What is this made from?
Where did it come from?
How was it produced?
What happens when I'm finished with it?
The brands which authentically answer those questions will help define the next generation of essential luxury.

Perhaps the biggest shift is philosophical. For decades, products have been designed around ownership. Circular design asks us to think about stewardship instead, to recognise materials do have a journey before they reach us and potentially another journey after we finish with them.
The most exciting products of the future may not be those which simply perform well, they may be those designed to continue…
Designed with a beginning, a life and a way home.
As we researched fibres, materials and manufacturing systems, one thing became increasingly clear. The challenge isn't a lack of good intentions, the issue is most products were never designed to continue, they were designed to be purchased, used, discarded and replaced. This model has delivered convenience, but it has also created enormous waste, resource consumption and complexity.
We chose a different path because we believe the future will belong to products designed with their entire journey in mind. Products that begin with better materials designed for longevity, supported by return pathways, capable of becoming something else when their first life is over.
This belief influences every decision we make, the fibres we choose, the suppliers we partner with, the packaging we develop, the recovery systems we build and the products we create.
Will we get everything right? Probably not.

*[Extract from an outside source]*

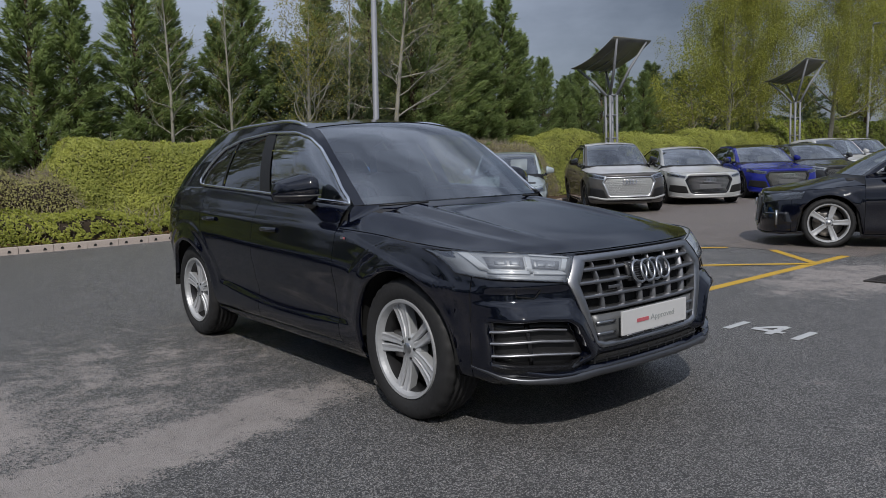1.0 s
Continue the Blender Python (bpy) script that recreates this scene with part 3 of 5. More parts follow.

Like every company exploring natural fibre innovation, regenerative materials and circular systems, we are learning as we go but we believe the direction is right because the future isn't simply about making products that do less harm, it's about creating systems which leave things better than they found them.
For us, that's what Designed with a Beginning, a Life, and a Way Home really means.
Not a tagline but a design principle and a decision-making framework hopefully, this is a glimpse of what the future of essential luxury can become.